Of the six college heads that signed a fly-sheet, only Ian White, the Master of Jesus College, and Stuart Laing, the Master of Corpus Christi College, advocated an end to the practice of posting Class Lists on the noticeboards outside Senate House.

Pushing for the retention of the Lists, on the other hand, are Lord Eatwell, the President of Queens’ College; Jane Stapleton, the Master of Christ’s College; Sir Alan Fersht, the Master of Gonville & Caius College; and Sir Gregory Winter, the Master of Trinity College.

The heads of the other 25 colleges were not among the signatories of any of the fly-sheets circulated to members of Regent House.

While opinion among those heads of colleges that felt compelled to add their name to a fly-sheet tended towards rejecting the University Council and General Board of the Faculties’ recommendation to abolish Class Lists, it would appear that Cambridge’s Senior Tutors are far more willing to relinquish the tradition.

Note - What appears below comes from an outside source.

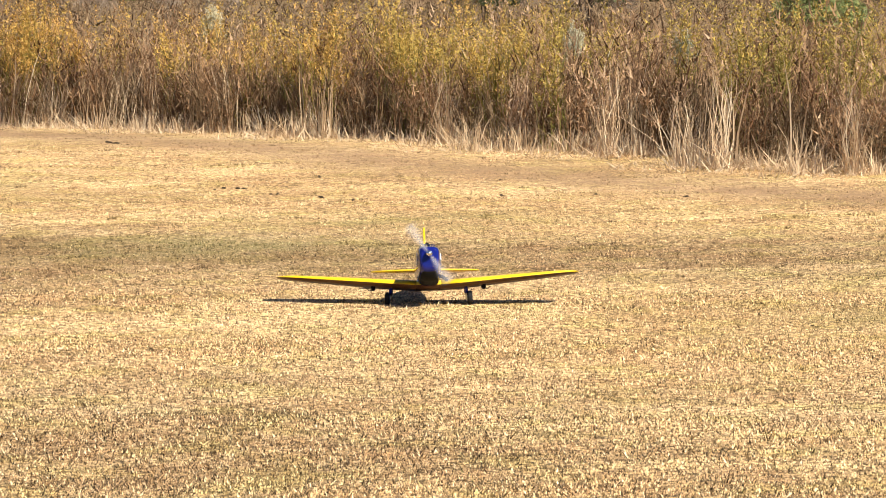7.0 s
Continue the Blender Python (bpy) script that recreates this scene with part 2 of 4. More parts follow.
M["black"] = paint("black_plastic", (0.006, 0.006, 0.0065), 0.65, 0, 0.0, 0.12, 0.12)
M["rubber"] = paint("tyre_rubber", (0.011, 0.0105, 0.010), 0.85, 0, 0.0, 0.12, 0.2)
M["metal"] = paint("bare_metal", (0.62, 0.62, 0.64), 0.22, 1.0, 0.0)
M["skin"] = paint("brown_leather", (0.08, 0.045, 0.03), 0.6, 0, 0.0)
M["clod"] = bark_material("dark_soil", (0.021, 0.0154, 0.0098), (0.056, 0.0385, 0.0245))


def glass():
    m, nt, b = mat("windscreen", 0.05, 0, 0.5)
    b.inputs["Base Color"].default_value = (0.9, 0.95, 1, 1)
    b.inputs["Transmission Weight"].default_value = 1.0
    return m


def prop_blur():
    m, nt, b = mat("spinning_blade", 0.5, 0, 0.3)
    b.inputs["Base Color"].default_value = (0.38, 0.36, 0.35, 1)
    t = nt.nodes.new("ShaderNodeBsdfTransparent")
    mx = nt.nodes.new("ShaderNodeMixShader")
    r = nt.nodes.new("ShaderNodeMapRange")
    r.inputs[3].default_value, r.inputs[4].default_value = 1.0, 0.80
    nt.links.new(attribute(nt, "veil"), r.inputs[0])
    nt.links.new(r.outputs[0], mx.inputs[0])
    nt.links.new(b.outputs[0], mx.inputs[1])
    nt.links.new(t.outputs[0], mx.inputs[2])
    nt.links.new(mx.outputs[0], nt.nodes["Material Output"].inputs[0])
    return m


M["glass"], M["prop"] = glass(), prop_blur()


# ---------------------------------------------------------------- mesh helpers
def np_mesh(name, verts, faces, material):
    """A mesh from arrays; faces all have the same number of corners."""
    me = bpy.data.meshes.new(name)
    verts, faces = np.asarray(verts, np.float32), np.asarray(faces, np.int32)
    k = faces.shape[1]
    me.vertices.add(len(verts))
    me.vertices.foreach_set("co", verts.ravel())
    me.loops.add(faces.size)
    me.loops.foreach_set("vertex_index", faces.ravel())
    me.polygons.add(len(faces))
    me.polygons.foreach_set("loop_start", np.arange(0, faces.size, k, dtype=np.int32))
    me.update(calc_edges=True)
    me.materials.append(material)
    return me


def part(name, bm, material, parent=None, label="", smooth=False):
    me = bpy.data.meshes.new(name)
    bmesh.ops.recalc_face_normals(bm, faces=bm.faces)
    if smooth:
        for f in bm.faces:
            f.smooth = True
    bm.to_mesh(me)
    bm.free()
    me.materials.append(material)
    ob = new(name, me)
    if parent is not None:
        ob.parent = parent
    return tagged(ob, label)


rng = np.random.default_rng(7)

GR = [0, 8, 9.8, 11.6, 13.6, 15.6, 18, 24, 28, 34, 38, 44, 47, 50, 60, 1e6]
GZ = [0, 0.032, 0.022, 0.055, 0.06, 0.035, 0.0, 0.03, 0.06, 0.13, 0.07, -0.085, -0.15, -0.14, -0.13, -0.13]


def gz(x, y):
    """The field's height: nearly level, with a low swell before the weeds and a slight fall across the near part."""
    r = np.hypot(x, y)
    across = r * np.sin(np.arctan2(x, y) - np.radians(np.interp(r, [8.3, 10, 15.8, 24, 29.3, 34, 40], [29.6, 27, 22.5, 21.7, 15.6, 9.9, 5])))
    fall = 0.011 * across * np.exp(-(across / 2.5) ** 2) * np.interp(r, [3, 6, 30, 42], [0, 1, 1, 0])
    return (np.interp(r - 1.0, GR, GZ) + 2 * np.interp(r, GR, GZ) + np.interp(r + 1.0, GR, GZ)) / 4 - fall


EDGE = np.array([(-20, 80), (-12, 70), (-7.9, 65), (-4.7, 62.2), (-1.7, 57), (0.85, 53.7), (3.2, 51.7), (5.9, 49.4), (8.4, 48.6), (10.3, 47.4),
                 (12.5, 45.0), (13.9, 41), (14.5, 36), (14.9, 30), (15.9, 27), (18.5, 21), (23, 14)], float)
SEG = np.r_[0, np.cumsum(np.hypot(*np.diff(EDGE, axis=0).T))]


# ---------------------------------------------------------------- ground
def from_line(x, y, line):
    """Distance of places from a bent line."""
    best = np.full(np.shape(x), 1e9)
    for (ax, ay), (bx, by) in zip(line, line[1:]):
        dx, dy = bx - ax, by - ay
        t = np.clip(((x - ax) * dx + (y - ay) * dy) / (dx * dx + dy * dy), 0, 1)
        best = np.minimum(best, np.hypot(x - ax - t * dx, y - ay - t * dy))
    return best


def bell(d, width):
    return np.exp(-(d / width) ** 2)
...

Seven Senior Tutors (representing St Catharine’s, Hughes Hall, Girton, Wolfson, Lucy Cavendish, Jesus, and Magdalene) put their name to a fly-sheet, all backing the end of publicly-displayed Class Lists.

An eighth, Paul Wingfield, Senior Tutor at Caius, was among those advocating members vote against the proposals to scrap Class Lists, giving Caius the distinction of being the only college where both the Master and Senior Tutor have made a stand against abolishing the Lists.

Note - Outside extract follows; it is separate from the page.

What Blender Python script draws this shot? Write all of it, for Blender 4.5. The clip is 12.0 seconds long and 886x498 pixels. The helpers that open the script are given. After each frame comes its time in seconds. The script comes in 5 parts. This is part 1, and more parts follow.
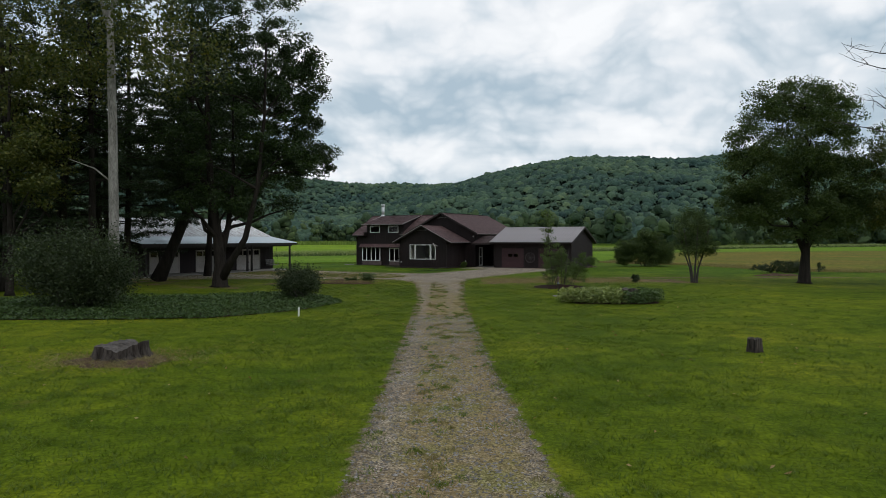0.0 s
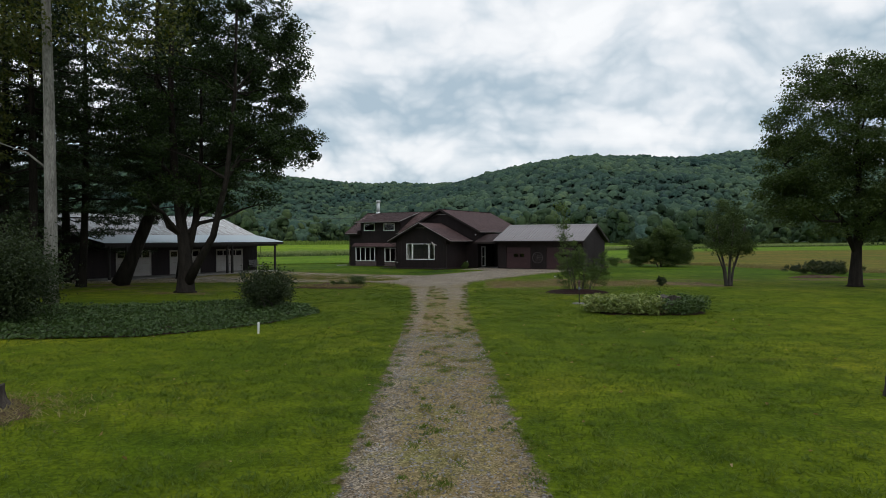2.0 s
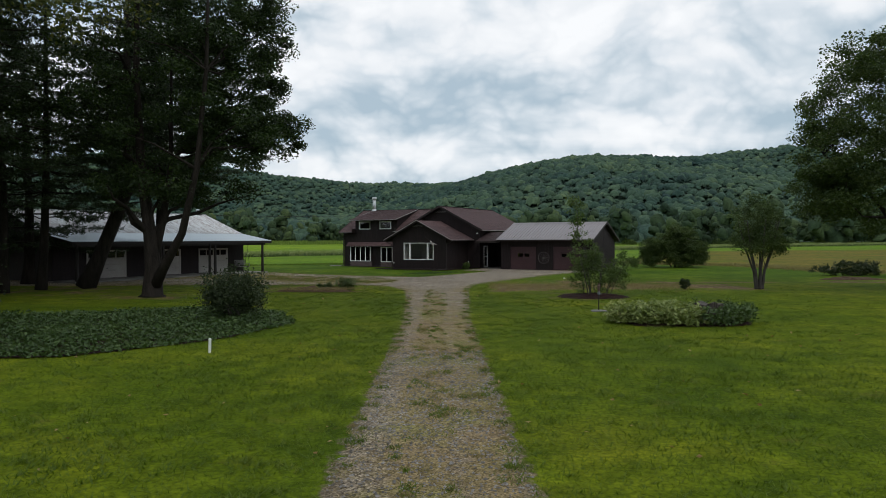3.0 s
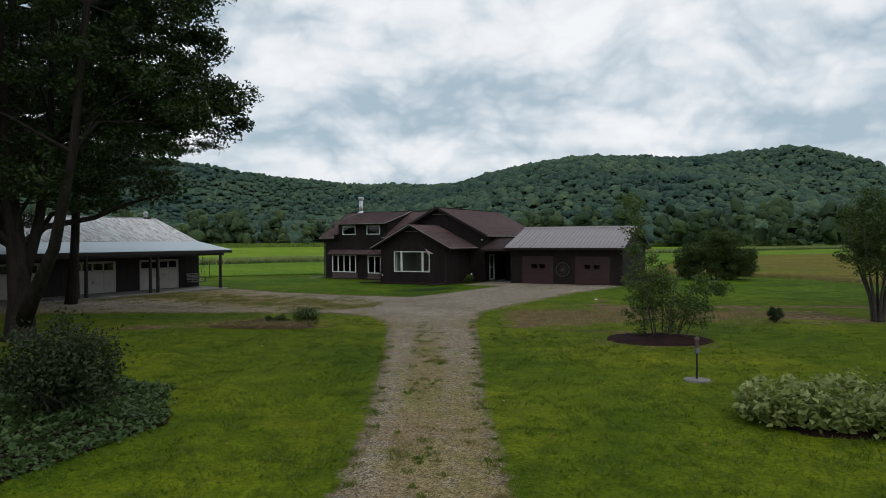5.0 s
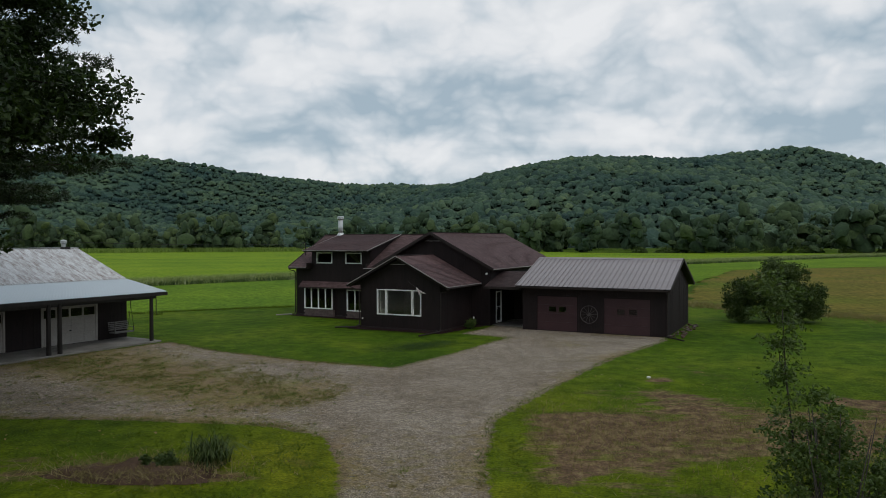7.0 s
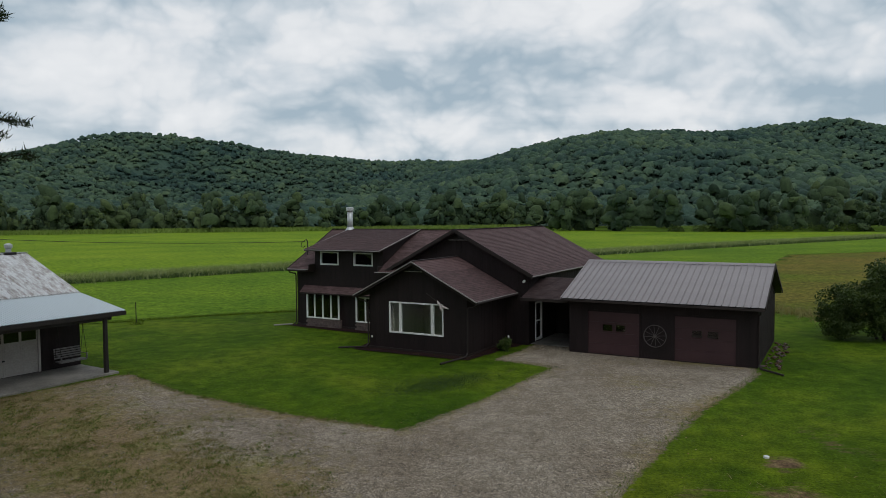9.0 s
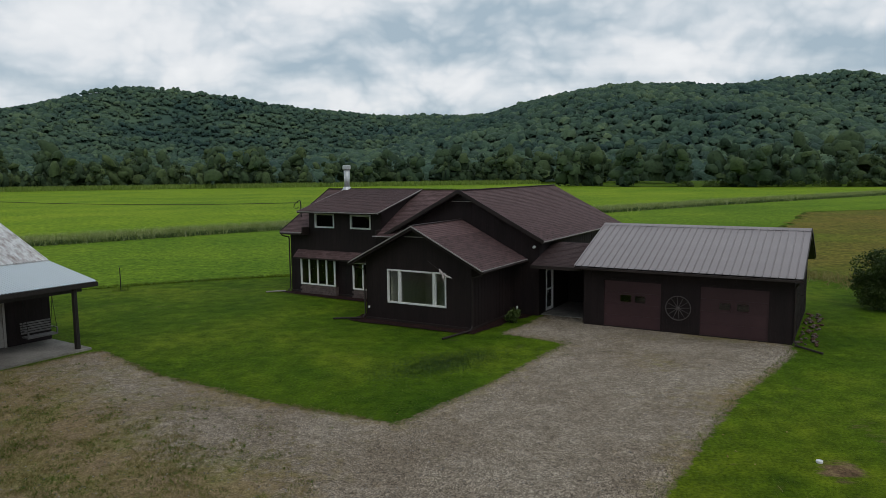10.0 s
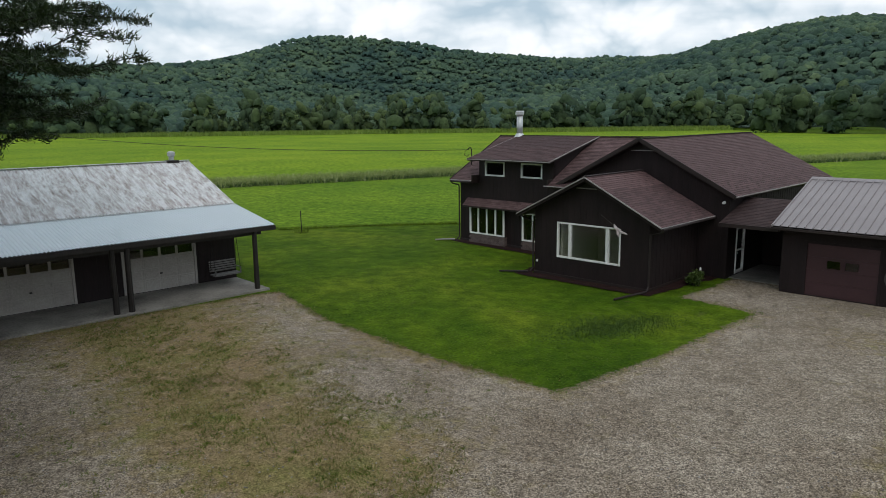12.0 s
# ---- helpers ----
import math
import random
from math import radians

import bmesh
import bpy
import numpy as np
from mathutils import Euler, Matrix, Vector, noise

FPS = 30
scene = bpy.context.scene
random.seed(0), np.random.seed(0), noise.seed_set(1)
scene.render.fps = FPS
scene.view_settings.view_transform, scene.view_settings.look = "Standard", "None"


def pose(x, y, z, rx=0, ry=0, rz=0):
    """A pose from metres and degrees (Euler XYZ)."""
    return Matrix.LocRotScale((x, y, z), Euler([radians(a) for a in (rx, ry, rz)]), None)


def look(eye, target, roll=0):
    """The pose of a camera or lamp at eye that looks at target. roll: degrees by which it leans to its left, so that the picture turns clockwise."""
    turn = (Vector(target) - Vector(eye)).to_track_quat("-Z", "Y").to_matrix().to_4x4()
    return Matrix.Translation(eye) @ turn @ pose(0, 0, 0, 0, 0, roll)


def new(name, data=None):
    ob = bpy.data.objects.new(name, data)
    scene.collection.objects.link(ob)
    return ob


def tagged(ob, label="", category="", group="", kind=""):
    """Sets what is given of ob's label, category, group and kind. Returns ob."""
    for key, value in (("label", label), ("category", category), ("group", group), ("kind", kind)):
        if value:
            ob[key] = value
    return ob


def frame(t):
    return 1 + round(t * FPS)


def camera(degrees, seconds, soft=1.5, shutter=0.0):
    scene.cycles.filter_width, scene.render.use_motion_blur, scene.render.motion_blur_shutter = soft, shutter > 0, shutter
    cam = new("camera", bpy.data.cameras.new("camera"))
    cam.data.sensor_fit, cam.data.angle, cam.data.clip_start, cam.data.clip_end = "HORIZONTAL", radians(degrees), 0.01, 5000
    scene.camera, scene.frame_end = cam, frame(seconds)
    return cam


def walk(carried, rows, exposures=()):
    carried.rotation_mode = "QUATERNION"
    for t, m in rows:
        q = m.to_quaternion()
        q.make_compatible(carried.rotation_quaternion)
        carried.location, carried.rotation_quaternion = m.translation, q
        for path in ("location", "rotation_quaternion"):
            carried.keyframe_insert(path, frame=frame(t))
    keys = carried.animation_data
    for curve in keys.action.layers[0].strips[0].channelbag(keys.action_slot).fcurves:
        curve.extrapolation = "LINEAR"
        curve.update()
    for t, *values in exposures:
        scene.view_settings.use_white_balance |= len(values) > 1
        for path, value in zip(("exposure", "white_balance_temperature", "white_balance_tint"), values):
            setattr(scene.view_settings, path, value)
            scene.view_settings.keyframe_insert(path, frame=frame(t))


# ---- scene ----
cam = camera(64.1, 12.0, soft=0.85)
PATH = [
    (0, (0.838, 1.214, 3.125), (0.781, 3.213, 3.097), -0.1),
    (0.5, (0.804, 2.381, 3.073), (0.747, 4.379, 3.045), -0.1),
    (1, (0.746, 3.783, 3.056), (0.690, 5.782, 3.028), -0.2),
    (1.5, (0.748, 5.423, 3.047), (0.692, 7.422, 3.019), -0.2),
    (2, (0.698, 7.371, 3.013), (0.641, 9.370, 2.984), -0.2),
    (2.5, (0.687, 9.471, 2.965), (0.629, 11.469, 2.936), -0.2),
    (3, (0.675, 11.823, 2.897), (0.616, 13.822, 2.868), -0.2),
    (5, (0.393, 22.955, 3.423), (0.338, 24.955, 3.397), -0.3),
    (5.5, (0.341, 25.801, 3.867), (0.287, 27.800, 3.841), -0.2),
    (6, (0.309, 28.660, 4.403), (0.256, 30.658, 4.377), -0.2),
    (6.5, (0.318, 31.390, 4.994), (0.266, 33.390, 4.969), -0.2),
    (7, (0.292, 34.160, 5.632), (0.242, 36.159, 5.606), -0.2),
    (9, (0.102, 42.784, 6.898), (-0.026, 44.778, 6.805), -0.5),
    (9.5, (0.105, 44.491, 7.092), (-0.021, 46.480, 6.930), -0.6),
    (10, (0.048, 45.895, 7.123), (-0.097, 47.878, 6.904), -0.6),
    (10.5, (0.071, 46.965, 7.184), (-0.145, 48.935, 6.916), -0.6),
    (11, (0.059, 47.301, 7.197), (-0.301, 49.243, 6.881), -0.7),
    (11.5, (0.010, 47.401, 7.140), (-0.496, 49.304, 6.788), -0.7),
    (12, (0.016, 47.422, 7.157), (-0.605, 49.288, 6.794), -0.7),
]
walk(cam, [(t, look(e, g, r)) for t, e, g, r in PATH],
     [(0, 0.08), (3, 0.08), (5.5, -0.05), (7, -0.16), (9.5, -0.14), (10.5, 0.0), (12, 0.25)])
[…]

Caius has become something of a bastion of pro-Class List sentiment, the two senior Caians joining student Jack Drury, a spokesperson for the ‘Save the Class List’ campaign, in their opposition to abolition.

Over a third of the academics calling for Class Lists to be retained are from the Faculty of MathematicsCarl Mueller

Another hub of support for keeping Class Lists is the Faculty of Mathematics, with 21 of the 59 academics urging Regent House members to reject abolition belonging to either the Department of Applied Mathematics and Theoretical Physics (DAMTP) or Department of Pure Mathematics and Mathematical Statistics (DPMMS), which also contains the Statistical Laboratory.

The maths Tripos currently has a unique relationship with Class Lists, with results being read aloud at Senate House at the end of the year in a ceremony in which the top undergraduate is awarded the title of ‘Senior Wrangler’. Whether or not this has anything to do with the prevalence of maths faculty among the signatories of the ‘non placet’ fly-sheet, however, cannot be substantiated.

A total of 31 academics signed a fly-sheet advocating the abolition of Class Lists, of whom a majority (18) were members of either or both the University Council or the General Board of the Faculties – the two bodies below Regent House which have power over the University’s academic and educational policy.

St Catharine’s College emerged as something of a hot-spot for pro-abolition fervour, with five of the 13 non-University Council or General Board members that signed a fly-sheet recommending the end of publicly displayed Lists coming from the College, including the Senior Tutor and four Directors of Studies.

A majority of the University’s Pro-Vice-Chancellors – who form the core of the University’s academic leadership – also support the break with tradition, with Professor Graham Virgo, Professor Eilís Ferran and Professor Chris Abell supporting the recommendation to abolish Class Lists.

Whether or not academics were swayed by the result of this term’s CUSU referendum will soon be known, with a result just hours away.